GPU Management

TomoGUI uses one or more GPUs for TomoCuPy reconstruction and for AI Reco inference.

Single-file mode

On the Main tab, the GPU dropdown picks one CUDA device index. TomoCuPy and AI Reco are invoked with CUDA_VISIBLE_DEVICES=<index>.

Batch mode (unified queue)

The Number of GPUs field on the Advanced Config tab controls parallelism for every batch operation — Batch Try, Batch Full, and each phase of Batch AI Reco. All three share the same dispatcher (_run_batch_with_queue):

N GPU slots are available.
When a slot is free and the queue is non-empty, a subprocess is spawned for one file, with CUDA_VISIBLE_DEVICES pinned to that slot’s GPU.
When the subprocess exits, the slot is returned to the pool and the next file dispatches immediately.

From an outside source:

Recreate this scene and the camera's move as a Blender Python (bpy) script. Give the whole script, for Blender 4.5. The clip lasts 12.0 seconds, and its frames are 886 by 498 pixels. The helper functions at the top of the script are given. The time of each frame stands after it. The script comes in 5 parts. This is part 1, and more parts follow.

This means a single stuck file only blocks one GPU slot, not a whole chunk of files; the other GPUs keep draining the queue.

Per-phase subprocesses

Try / Full — tomocupy <recon|recon_steps> --file-name <file> --rotation-axis <cor> …
Inference — python -m tomogui._infer_worker <folder> <model_path> <one_file>

Both are launched as QProcess objects, with stdout streamed to the log and parsed (for inference, [infer-worker] OK <path> => <cor> updates the row’s COR cell live).

Monitoring

During a run you will see:

the progress bar advancing as files complete
per-row status updates (Queued → Running on GPU N → Inferred / Done / Failed / Uploaded)
streaming log lines such as [infer-worker] OK /data/.../sample_0042.h5 => 1024.3

Use nvidia-smi on the reconstruction host to confirm all requested GPUs are busy. If only one GPU shows activity, check:

Advanced Config Number of GPUs is > 1
nvidia-smi lists every GPU (driver issue otherwise)
no CUDA_VISIBLE_DEVICES is set in the parent shell before launching TomoGUI — it caps what child processes can see.

Remote GPUs

When Remote host is set in Advanced Config, the batch queue SSHes to the remote host and runs subprocesses there. The GPU count refers to GPUs on the remote host. See SSH Setup for Remote Machines.